Women’s soccer was also outlawed in places like Belgium, from the 1920s to the 1970s. Brazil prohibited women’s involvement in the sport until 1979. Similar bans were instituted in West Germany, France and Norway, as well as in other places.
It’s through this prism, that we ought to measure how distinctly, off-the-charts remarkable this Women’s World Cup has been. Fifty years ago, international women’s soccer wasn’t really a thing.
In the half-century to now it would have been tantamount to absurdity to contend that one day in the middle of 2023, women’s soccer might serve to shift the needle of Australia’s national zeitgeist.
The NRL can’t ever hope to achieve that cut-through. Cathy Freeman touched something approaching immortality in Sydney’s Olympic Stadium in 2000, but that was a moment in time that’s never been repeated. Maybe until now.
The rampaging success of this World Cup, considered by whatever metric you choose, brings to mind the musings of America’s psychedelic psychologist and author Timothy Leary and his observation that women who seek to be equal with men actually lack ambition. Presently, it seems they might well do. Yet it feels all rather wrong to proffer that opinion, speaking as a man.
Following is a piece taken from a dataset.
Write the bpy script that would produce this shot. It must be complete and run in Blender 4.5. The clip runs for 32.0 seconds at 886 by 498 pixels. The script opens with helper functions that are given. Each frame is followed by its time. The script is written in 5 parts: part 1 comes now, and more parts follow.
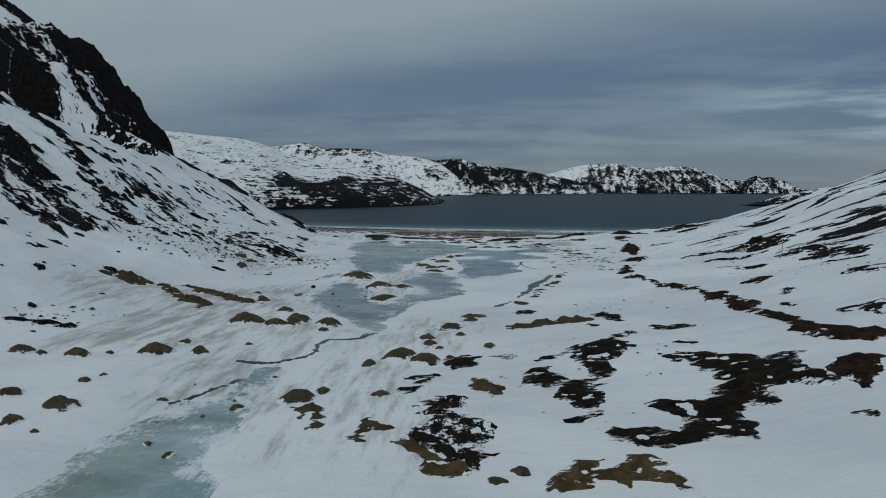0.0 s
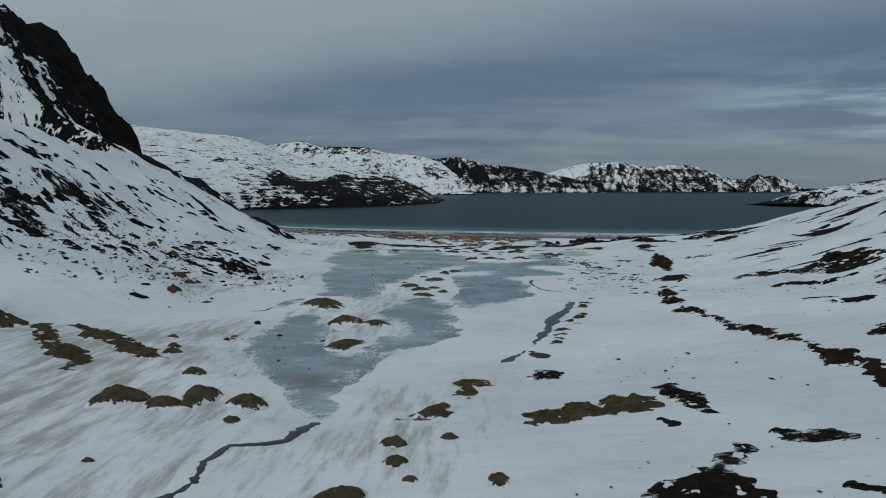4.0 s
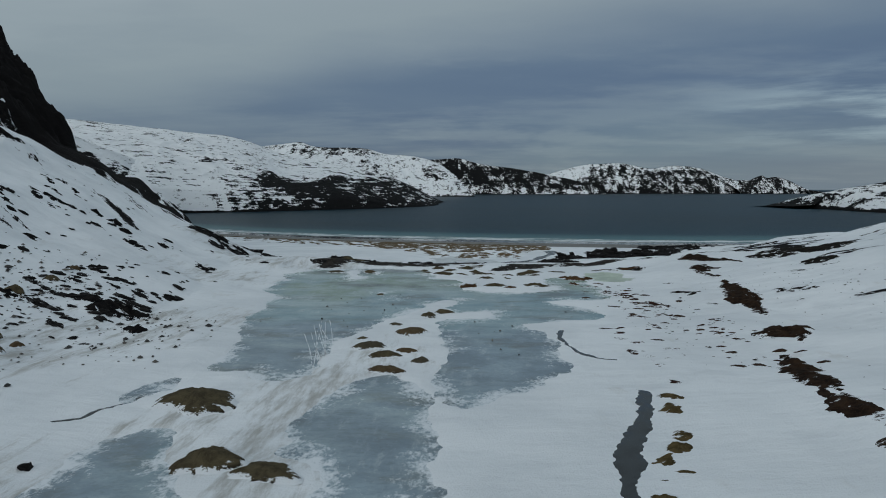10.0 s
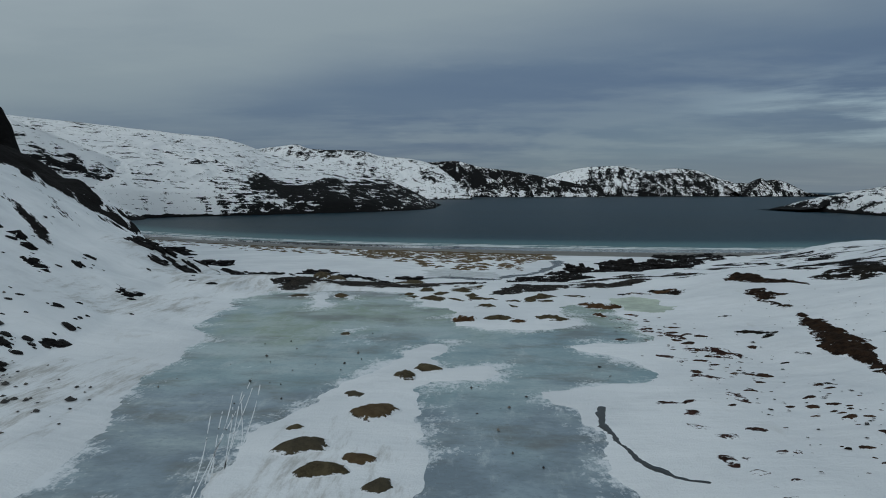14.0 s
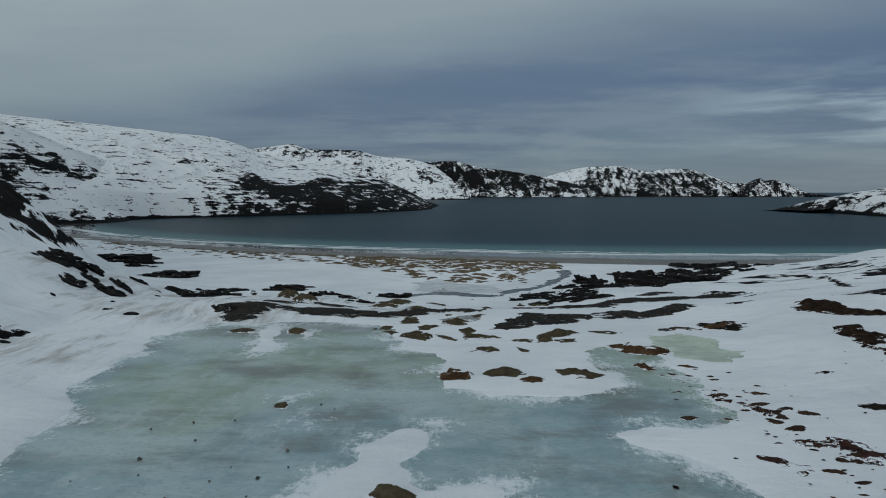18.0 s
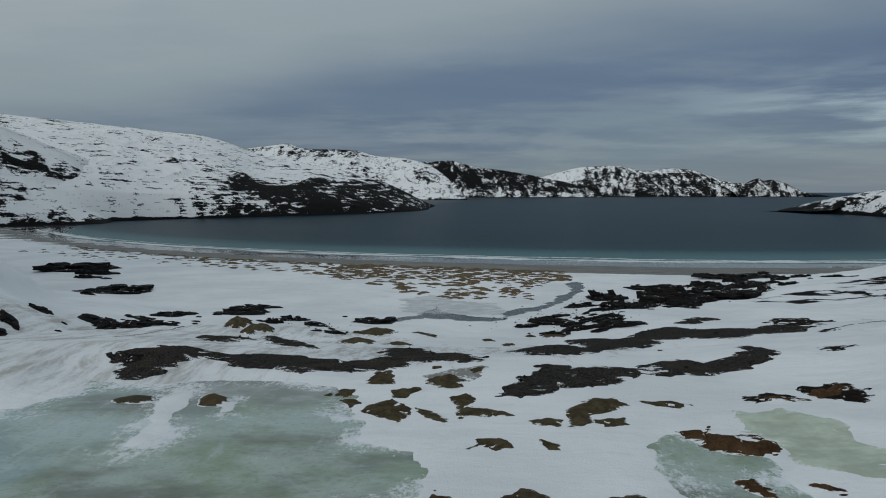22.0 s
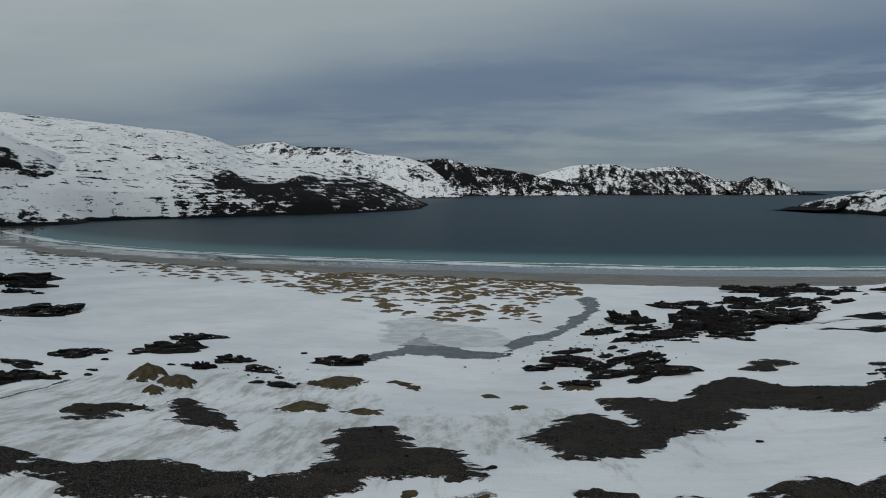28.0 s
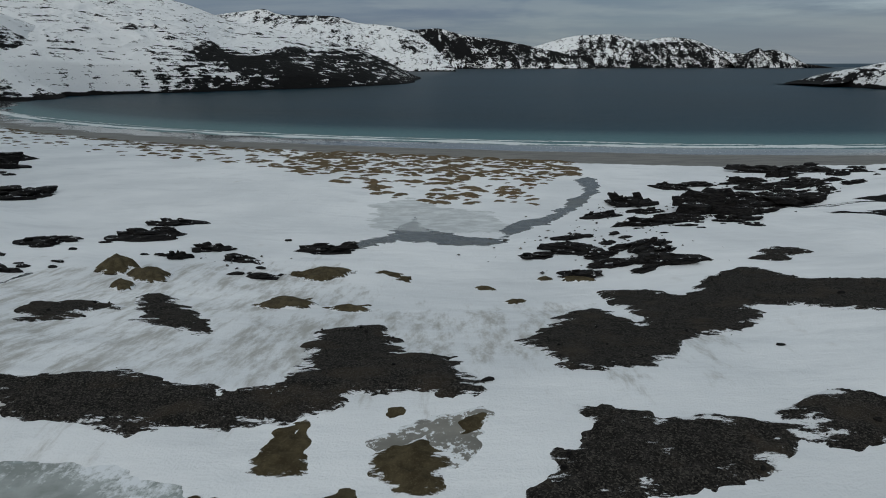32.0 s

The overall prizemoney pool staked by FIFA for this World Cup is $170 million. That’s almost four times the amount available for the previous tournament in 2019, yet still only one-quarter of what was available for the men’s tournament in Qatar late last year. The winning women’s team this weekend will receive for their national federation roughly just one-tenth of what Argentina received when they won the men’s tournament.
For the past few years, Socceroos and Matildas players have enjoyed some level of equity in remuneration received from Football Australia, yet even that level of fairness was doggedly fought for, involving a player strike that the NRL’s players weren’t brave enough to emulate.
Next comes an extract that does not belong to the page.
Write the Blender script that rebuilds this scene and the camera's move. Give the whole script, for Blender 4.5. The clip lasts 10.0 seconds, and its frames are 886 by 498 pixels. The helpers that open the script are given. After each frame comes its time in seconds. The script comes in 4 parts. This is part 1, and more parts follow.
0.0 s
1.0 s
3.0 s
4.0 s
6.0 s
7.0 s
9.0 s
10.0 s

It shouldn’t be forgotten either, that preceding this tournament the pay disputes between the Canadian, Nigerian and South African squads and their national federations, to varying degrees, put into question those teams’ participation.
Questions must be asked and answered about the obvious disparity in prize pools. The men’s and women’s World Cups are more equal in the sense of sporting competition than are the four grand slam tennis tournaments where men and women compete side-by-side for equal money. And yet, soccer’s present financial inequality is patent.
To illustrate, in women’s tennis majors competitors play matches involving less sets. And yet the prizemoney is equal between the sexes. Contrastingly, the “equal play” thesis in soccer rightly holds water. The tournaments are just as long, there’s just as many teams, and the matches run for the same length.
Of course, the difficulties are just as replete. Broadcast and sponsorship revenues for this Women’s World Cup sit at a fraction of those produced by the men’s equivalent, though that’s largely FIFA’s own mess because this is the first women’s tournament for which FIFA unbundled the men’s and women’s broadcasting and streaming rights, and asked broadcasters to bid on a stand-alone basis to acquire the latter. Ticket prices for the women’s tournament are set at just a small fraction of those for Qatar in 2022.
Balance everything up though and should players at this Women’s World Cup be playing for the same riches that the men played for last year? Of course they should, but then again possibly not. By economic and commercial measures, the women’s tournament does not generate what the men’s one does.
But isn’t the ultimate answer to asking precisely why that is, is that the effective banning of the women’s game until the 1970s squashed the sport to such a degree that it’s now playing catch-up big style? What would women’s soccer have been in 2023 if as late as the 1960s it wasn’t even a thing? Isn’t the disparity a product of fault?
On this matter, FIFA now surely has a moral obligation to ensure equality in the future. But in 2023, FIFA must faithfully and without fear enforce its statutes, to ensure that all 32 national federations pass on every last cent of money due to athletes, to the athletes themselves.
There’s a Zen koan where a teacher holds a menacing stick. He says to his student, “If you tell me this stick is real, I will beat you with it. If you tell me it is not real, I will beat you with it. If you say nothing, I will beat you with it.” And so, the student reaches out, grabs the stick and snaps it in two.
Now I’m no student of Zen philosophy and I actually learned that parable from a TV show … but haven’t these 730-odd women, who’ve each played a part in this World Cup, grabbed that stick and rendered it sawdust?